Today, June 3, a panel of judges of the Jakarta State Administrative Court ruled that the deliberate 2019 internet shutdowns in Papua and West Papua were illegal. A coalition of civil society groups working on freedom of expression issues in Southeast Asia, including the Alliance for Independent Journalists (AJI) and Southeast Asia Freedom of Expression Network (SAFEnet), sued the government for purposely shutting down the internet during protests in Papua and West Papua in August and September of last year. 

This ruling is an important win not only for Indonesia and the residents of its Papua and West Papua provinces but also for the rights of internet users in general,” said Natalia Krapiva, Access Now’s Tech-Legal Counsel. “During this pandemic, information saves lives. We are glad to see that the Jakarta Administrative court has recognized internet shutdowns as illegal, especially today when, like many of us, Indonesians rely on the internet more than ever for jobs and education, connecting with loved ones, and accessing health information and services.

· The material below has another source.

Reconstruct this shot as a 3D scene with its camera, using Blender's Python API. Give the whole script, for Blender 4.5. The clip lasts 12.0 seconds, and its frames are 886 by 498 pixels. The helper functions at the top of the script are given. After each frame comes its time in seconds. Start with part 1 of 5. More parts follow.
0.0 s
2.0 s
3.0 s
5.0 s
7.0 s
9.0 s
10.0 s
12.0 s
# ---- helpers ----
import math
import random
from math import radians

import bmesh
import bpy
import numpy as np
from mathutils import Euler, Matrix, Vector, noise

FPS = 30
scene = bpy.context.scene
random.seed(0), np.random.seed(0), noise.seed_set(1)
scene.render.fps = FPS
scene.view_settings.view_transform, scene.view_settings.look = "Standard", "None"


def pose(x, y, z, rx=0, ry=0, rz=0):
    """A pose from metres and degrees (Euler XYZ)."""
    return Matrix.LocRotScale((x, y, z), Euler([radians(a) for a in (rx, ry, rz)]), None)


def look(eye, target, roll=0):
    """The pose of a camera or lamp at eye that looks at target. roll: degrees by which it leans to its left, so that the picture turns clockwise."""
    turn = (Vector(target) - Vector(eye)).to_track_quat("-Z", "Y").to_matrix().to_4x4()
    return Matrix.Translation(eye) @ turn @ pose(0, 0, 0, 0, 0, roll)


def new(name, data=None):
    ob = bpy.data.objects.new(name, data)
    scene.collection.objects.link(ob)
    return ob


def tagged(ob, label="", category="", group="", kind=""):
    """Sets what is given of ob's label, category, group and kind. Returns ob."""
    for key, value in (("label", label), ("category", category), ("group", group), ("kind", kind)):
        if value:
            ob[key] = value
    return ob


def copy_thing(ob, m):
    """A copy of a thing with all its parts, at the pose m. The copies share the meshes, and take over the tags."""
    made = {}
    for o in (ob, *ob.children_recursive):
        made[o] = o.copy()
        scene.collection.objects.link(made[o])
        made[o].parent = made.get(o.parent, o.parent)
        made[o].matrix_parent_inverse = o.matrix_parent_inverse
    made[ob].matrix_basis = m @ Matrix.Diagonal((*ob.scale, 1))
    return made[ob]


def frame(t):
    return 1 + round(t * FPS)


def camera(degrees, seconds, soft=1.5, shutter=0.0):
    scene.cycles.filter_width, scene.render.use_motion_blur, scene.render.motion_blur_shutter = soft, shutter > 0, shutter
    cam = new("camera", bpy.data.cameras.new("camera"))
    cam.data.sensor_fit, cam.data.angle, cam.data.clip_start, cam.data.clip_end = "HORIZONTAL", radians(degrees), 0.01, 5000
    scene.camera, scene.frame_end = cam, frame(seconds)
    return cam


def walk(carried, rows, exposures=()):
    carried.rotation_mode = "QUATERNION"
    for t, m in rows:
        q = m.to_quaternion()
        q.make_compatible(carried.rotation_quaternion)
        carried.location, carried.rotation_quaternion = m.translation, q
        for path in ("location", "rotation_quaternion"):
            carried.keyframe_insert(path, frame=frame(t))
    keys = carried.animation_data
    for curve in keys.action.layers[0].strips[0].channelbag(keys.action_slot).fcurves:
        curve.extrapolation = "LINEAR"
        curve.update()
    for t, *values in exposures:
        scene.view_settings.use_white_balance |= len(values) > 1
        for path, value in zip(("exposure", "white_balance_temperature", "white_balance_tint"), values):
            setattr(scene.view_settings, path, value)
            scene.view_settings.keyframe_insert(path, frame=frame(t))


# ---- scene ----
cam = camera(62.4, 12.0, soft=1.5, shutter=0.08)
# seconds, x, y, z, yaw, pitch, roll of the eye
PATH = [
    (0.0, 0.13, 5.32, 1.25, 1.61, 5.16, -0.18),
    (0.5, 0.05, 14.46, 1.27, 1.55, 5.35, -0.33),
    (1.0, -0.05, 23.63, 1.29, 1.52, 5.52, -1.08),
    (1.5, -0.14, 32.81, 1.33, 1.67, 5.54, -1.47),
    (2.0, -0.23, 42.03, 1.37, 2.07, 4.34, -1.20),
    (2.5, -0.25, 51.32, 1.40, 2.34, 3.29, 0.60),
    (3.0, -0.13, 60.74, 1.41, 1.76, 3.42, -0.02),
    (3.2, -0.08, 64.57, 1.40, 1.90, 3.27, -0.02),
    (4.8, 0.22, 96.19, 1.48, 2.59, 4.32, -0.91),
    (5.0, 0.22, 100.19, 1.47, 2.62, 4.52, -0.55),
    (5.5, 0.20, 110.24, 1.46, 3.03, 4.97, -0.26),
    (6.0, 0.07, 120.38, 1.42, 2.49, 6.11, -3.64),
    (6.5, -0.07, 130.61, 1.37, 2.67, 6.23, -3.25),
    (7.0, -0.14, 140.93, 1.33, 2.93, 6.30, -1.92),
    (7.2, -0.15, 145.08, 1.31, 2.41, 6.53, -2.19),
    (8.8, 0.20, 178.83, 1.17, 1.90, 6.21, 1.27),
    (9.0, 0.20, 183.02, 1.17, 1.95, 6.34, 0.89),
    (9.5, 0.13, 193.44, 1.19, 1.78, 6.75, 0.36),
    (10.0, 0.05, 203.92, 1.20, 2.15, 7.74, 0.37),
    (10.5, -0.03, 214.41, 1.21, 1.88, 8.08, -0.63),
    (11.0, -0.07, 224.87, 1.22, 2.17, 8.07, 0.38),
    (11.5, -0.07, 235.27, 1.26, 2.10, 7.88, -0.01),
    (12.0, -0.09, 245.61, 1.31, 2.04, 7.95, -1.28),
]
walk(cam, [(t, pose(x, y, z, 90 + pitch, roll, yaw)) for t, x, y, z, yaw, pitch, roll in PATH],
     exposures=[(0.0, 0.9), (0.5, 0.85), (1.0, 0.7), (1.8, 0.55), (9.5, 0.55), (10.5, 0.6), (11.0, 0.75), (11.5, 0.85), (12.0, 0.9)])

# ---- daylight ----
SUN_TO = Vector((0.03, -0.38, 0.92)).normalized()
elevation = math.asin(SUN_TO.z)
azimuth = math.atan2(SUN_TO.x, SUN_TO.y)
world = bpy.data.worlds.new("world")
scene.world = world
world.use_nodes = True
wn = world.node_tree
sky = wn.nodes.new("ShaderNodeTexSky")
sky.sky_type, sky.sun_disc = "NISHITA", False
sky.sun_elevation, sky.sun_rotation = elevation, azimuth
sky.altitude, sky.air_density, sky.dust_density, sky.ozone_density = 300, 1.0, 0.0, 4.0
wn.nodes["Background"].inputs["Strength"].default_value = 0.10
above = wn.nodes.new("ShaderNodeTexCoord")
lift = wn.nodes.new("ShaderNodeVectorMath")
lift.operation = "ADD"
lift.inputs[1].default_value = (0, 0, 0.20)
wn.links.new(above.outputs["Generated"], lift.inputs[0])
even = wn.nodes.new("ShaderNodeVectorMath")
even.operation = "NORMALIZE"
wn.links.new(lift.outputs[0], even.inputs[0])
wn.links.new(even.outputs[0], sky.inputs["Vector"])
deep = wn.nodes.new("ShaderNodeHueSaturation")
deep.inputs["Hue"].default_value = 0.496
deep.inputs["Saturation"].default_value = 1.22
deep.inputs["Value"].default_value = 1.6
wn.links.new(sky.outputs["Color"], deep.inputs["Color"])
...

Moreover, throughout the COVID-19 health crisis and beyond, the internet is a vital instrument for our rights to expression and assembly, and organizing ourselves in democracies.”

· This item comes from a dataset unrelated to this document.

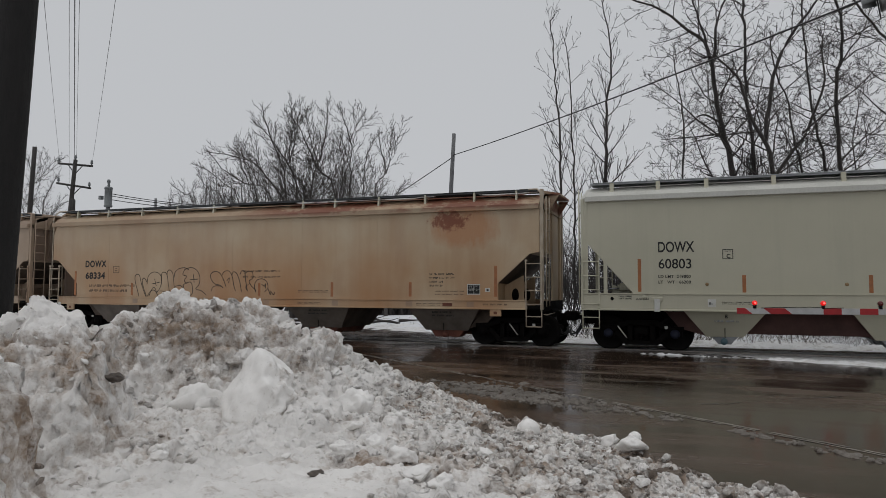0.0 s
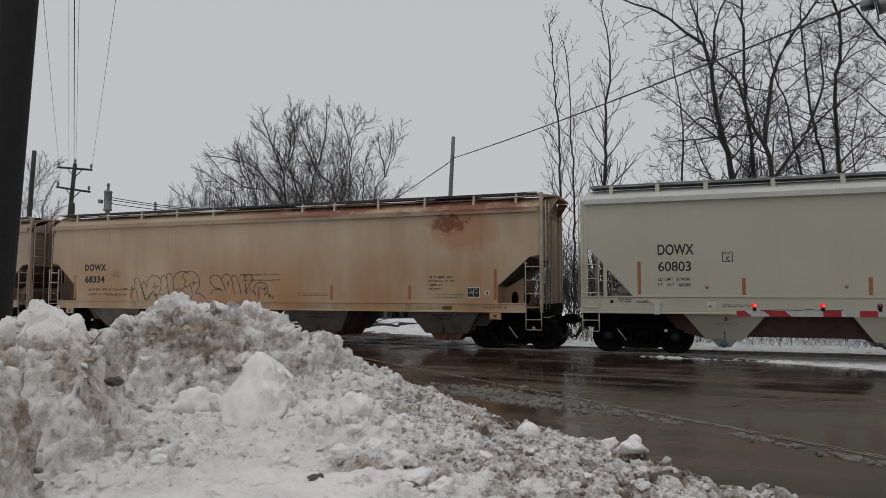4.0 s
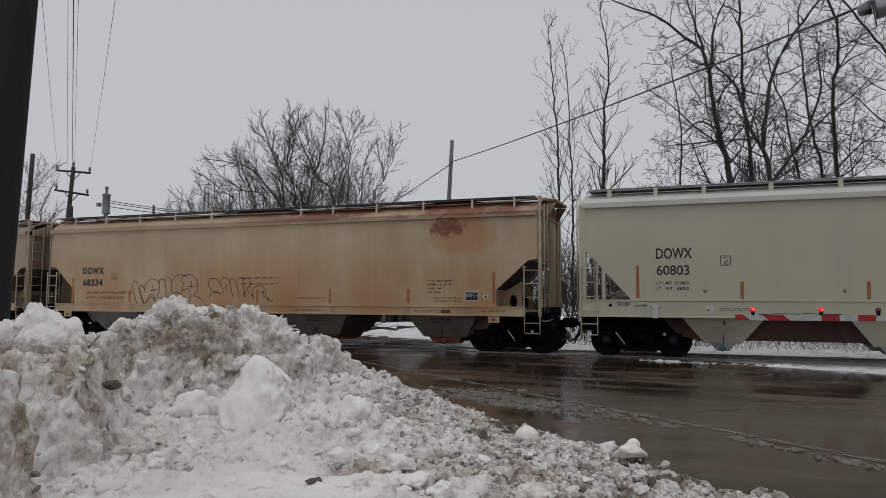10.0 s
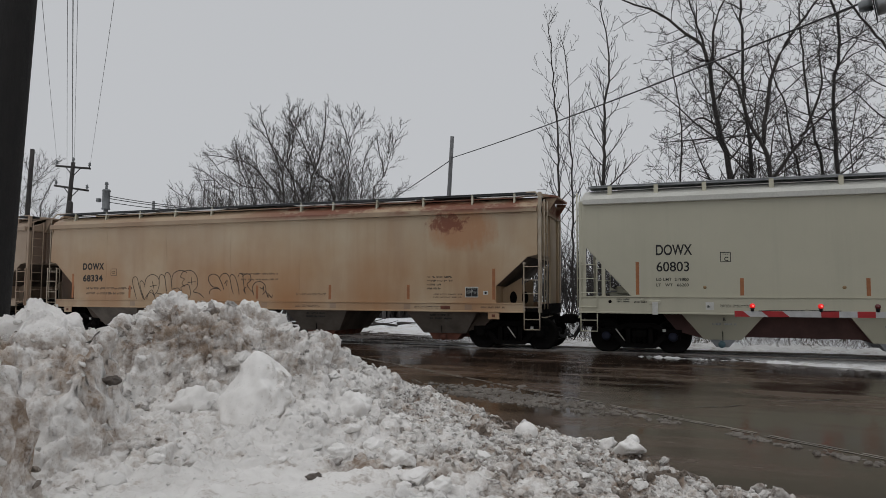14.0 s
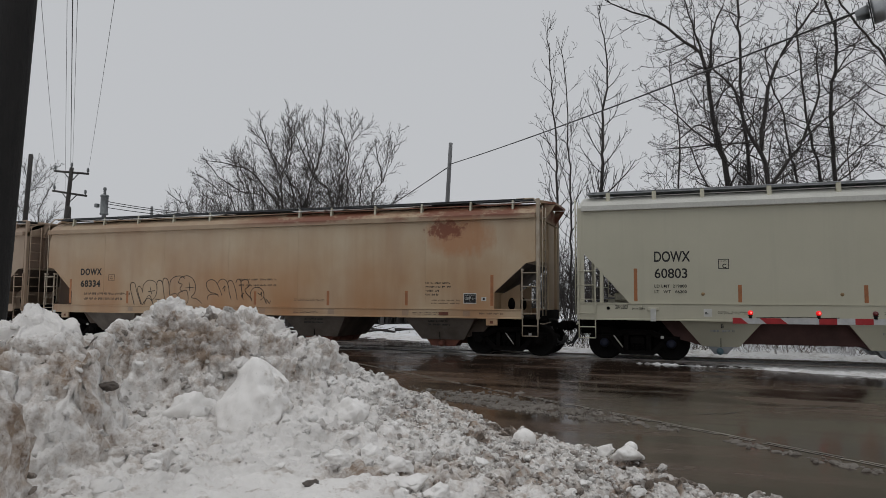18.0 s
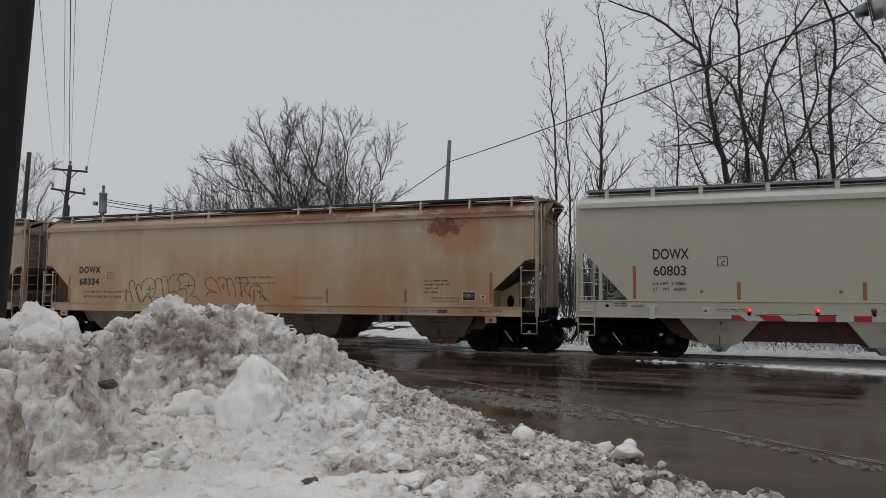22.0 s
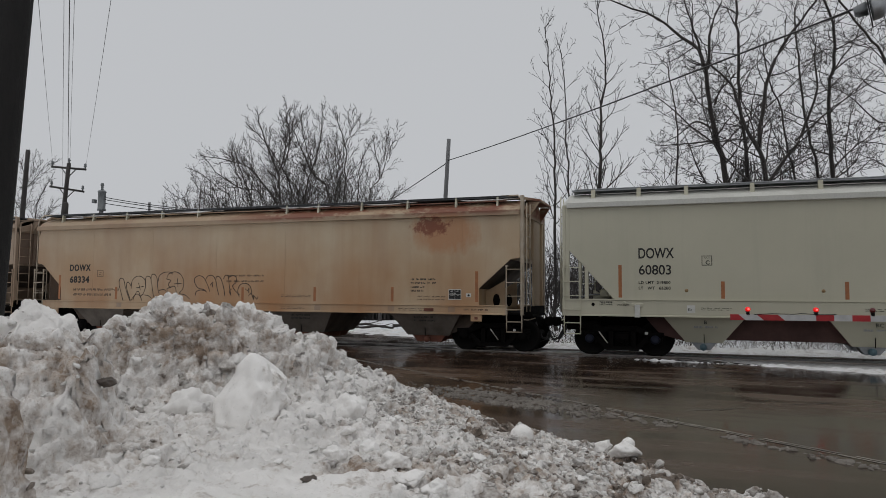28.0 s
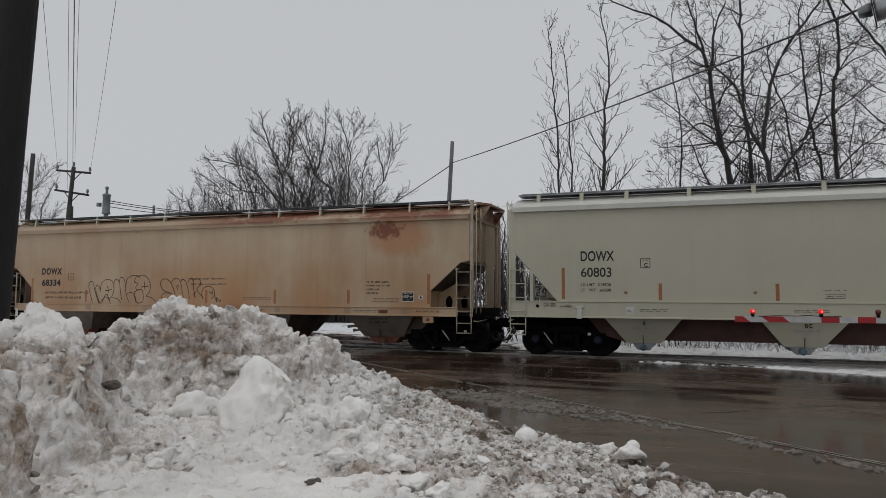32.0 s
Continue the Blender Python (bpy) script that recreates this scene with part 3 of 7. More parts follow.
def hopper_car(spec):
    """A covered hopper car. Origin: its middle, on the rail heads; the side at -y faces the road."""
    h = spec["half"]
    W = 1.52
    paint = spec["paint"]
    car = thing(spec["name"], spec["label"], "railway car", "railway cars of the train")
    eave, sill_top, sill_bot = spec["eave"], spec["sill_top"], spec["sill_bot"]
    cut_x, cut_z0, cut_z1 = spec["cut"]       # where the end slope starts on the sill, and its upper corner
    e = h - spec["inset"]
    # body: sides are slightly bowed outwards, the ends slope inwards below
    fl = spec["flat"]          # short level stretch where the slope meets the end
    lo = spec["cut_low"]         # the side sheet stands upright up to here
    outline = [(-cut_x, lo), (-cut_x + 0.004, cut_z0), (cut_x - 0.004, cut_z0), (cut_x, lo), (e - fl, cut_z1 - 0.05), (e, cut_z1), (e, eave), (-e + (0.12 if spec["old"] else 0), eave), (-e + 0.02, eave - 0.35), (-e, cut_z1), (-e + fl, cut_z1 - 0.05)]
    s = Shape()
    s.prism(outline, -W, W)
    body = part("body", s, paint, car, spec["body_label"])
    # raised vertical weld seams between the sheets
    for x in spec["seams"]:
        part("seam", Shape().box(x - 0.012, x + 0.012, -W - 0.004, -W + 0.01, sill_top, eave - 0.02), paint, body)
    for k in (-1, 1):
        plate = Shape().add([(k * (cut_x + 0.008), y, lo + dz) for y in (-W + 0.02, W - 0.02) for dz in (-0.004, -0.012)] + [(k * (e - fl + 0.004), y, cut_z1 - 0.054 - dz) for y in (-W + 0.02, W - 0.02) for dz in (0, 0.008)],
                            [(0, 2, 6, 4), (1, 5, 7, 3), (0, 4, 5, 1), (2, 3, 7, 6), (0, 1, 3, 2), (4, 6, 7, 5)])
        part("end_slope_sheet", plate, spec["end_slope"], car, "dark sloping sheet below the car's end")
    # top chord
    for y in (-1, 1):
        ya, yb = sorted((y * (W + 0.11), y * (W - 0.05)))
        part("top_chord", Shape().box(-e, e, ya, yb, eave - 0.015, eave + 0.14, 0.012), spec["chord"], car)
    # arched roof
    s = Shape()
    prof = [(-W, eave + 0.13), (-1.38, eave + 0.26), (-1.1, eave + 0.39), (-0.7, eave + 0.48), (-0.3, eave + 0.53)]
    prof = [(y, eave + 0.13 + (z - eave - 0.13) * spec["rise"]) for y, z in prof]
    prof = prof + [(-y, z) for y, z in reversed(prof)]
    rings = []
    nx = 60
    for i in range(nx + 1):
        x = -e + 2 * e * i / nx
        rings.append([(x, y, z) for y, z in prof] + [(x, y, z - 0.03) for y, z in reversed(prof)])
    s.rings(rings, smooth=False)
    part("roof", s, spec["roof"], car, spec["roof_label"])
    # side sill: a channel with its flanges turned out
    q = spec["sill_half"]
    for y in (-1, 1):
        prof = [(W - 0.1, sill_bot), (W + 0.06, sill_bot), (W + 0.06, sill_bot + 0.035), (W + 0.035, sill_bot + 0.045), (W + 0.035, sill_top - 0.04), (W + 0.06, sill_top - 0.03), (W + 0.06, sill_top), (W - 0.1, sill_top)]
        rings = [[(x, y * a, z) for a, z in prof] for x in (-q, q)]
        part("side_sill", Shape().rings(rings, False), spec["sill_paint"], car)
    # end platforms, end sills and stub sills
    for k in (-1, 1):
        xa, xb = sorted((k * (h - 2.7), k * h))
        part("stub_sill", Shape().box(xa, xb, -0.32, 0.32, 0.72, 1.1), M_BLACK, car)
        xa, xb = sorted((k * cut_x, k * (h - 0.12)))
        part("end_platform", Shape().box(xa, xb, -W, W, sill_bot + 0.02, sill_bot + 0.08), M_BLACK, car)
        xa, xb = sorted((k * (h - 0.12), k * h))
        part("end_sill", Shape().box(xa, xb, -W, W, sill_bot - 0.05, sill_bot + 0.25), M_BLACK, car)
    # corner posts
    for k in (-1, 1):
        for y in (-1, 1):
            xa, xb = sorted((k * h, k * (h - 0.1)))
            ya, yb = sorted((y * (W + 0.01), y * (W - 0.12)))
            if k > 0 or not spec["old"]:
                part("corner_post", Shape().box(xa, xb, ya, yb, sill_bot, spec["post_top"], 0.01), spec["ladder_mat"] if spec["old"] else paint, car)
    for k in (-1, 1):
        if not spec["old"]:
            xa, xb = sorted((k * (h - 0.1), k * (h - 0.2)))
            part("corner_plate", Shape().box(xa, xb, -W - 0.008, -W + 0.01, sill_top, spec["post_top"] - 0.05), paint, car)
            xa, xb = sorted((k * (h - 0.62), k * (h - 0.72)))
            part("side_post", Shape().box(xa, xb, -W - 0.004, -W + 0.06, sill_top, 2.55, 0.008), paint, car)
        else:
            grab = [(k * (h - 0.02), -W + 0.02, eave + 0.05), (k * (h - 0.06), -W + 0.06, eave + 0.42), (k * (h - 0.2), -W + 0.14, eave + 0.58), (k * (h - 0.75), -W + 0.3, eave + 0.6)]
            part("roof_grab_iron", Shape().tube(grab, 0.024, 7), spec["ladder_mat"], car, "pale bent grab iron at the roof's end")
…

In their lawsuit against the Ministry of Communication and Information and the President of the Republic of Indonesia, the civil society claimants argued that the network disruptions violated the fundamental rights of Indonesians. In particular, as a result of the internet shutdowns, journalists reporting from the regions of Papua and West Papua could not undertake their daily work to fulfill the right to provide timely and accurate information to the public. 

“Access Now and the #KeepItOn coalition welcome the court decision to rule this egregious act of internet shutdowns illegal,” said Berhan Taye, Access Now’s Global Internet Shutdowns Lead, adding that “this shutdown was used to silence the protests happening in the region and obscure transparency on arrests and alleged violence targeting protestors. Indonesia’s judges join jurists worldwide in the trend to end shutdowns in court.” 

Access Now, with the help of several experts and other organizations, filed a friend-of-the-court (amicus curiae) brief with the Court attesting to the unlawfulness of internet shutdowns. We argued that shutdowns not only interfere with the right to information and freedom of expression, but also the right to assembly, as well as the rights to work, health, education, scientific progress, and cultural rights in the internet age, and that shutdowns are incompatible with human rights law, especially during the COVID-19 pandemic. 

In the lawsuit, the Indonesian government argued that the shutdowns were necessary to prevent the spread of fake news in the midst of protests against state violence in the provinces. The Jakarta court, however, rejected the government’s position, ruling that internet shutdowns were “a violation of the law by government bodies or officials.” Importantly, the judges added that “any decision that limited people’s right to information should be made in accordance with the law and not merely based on the government’s discretion.”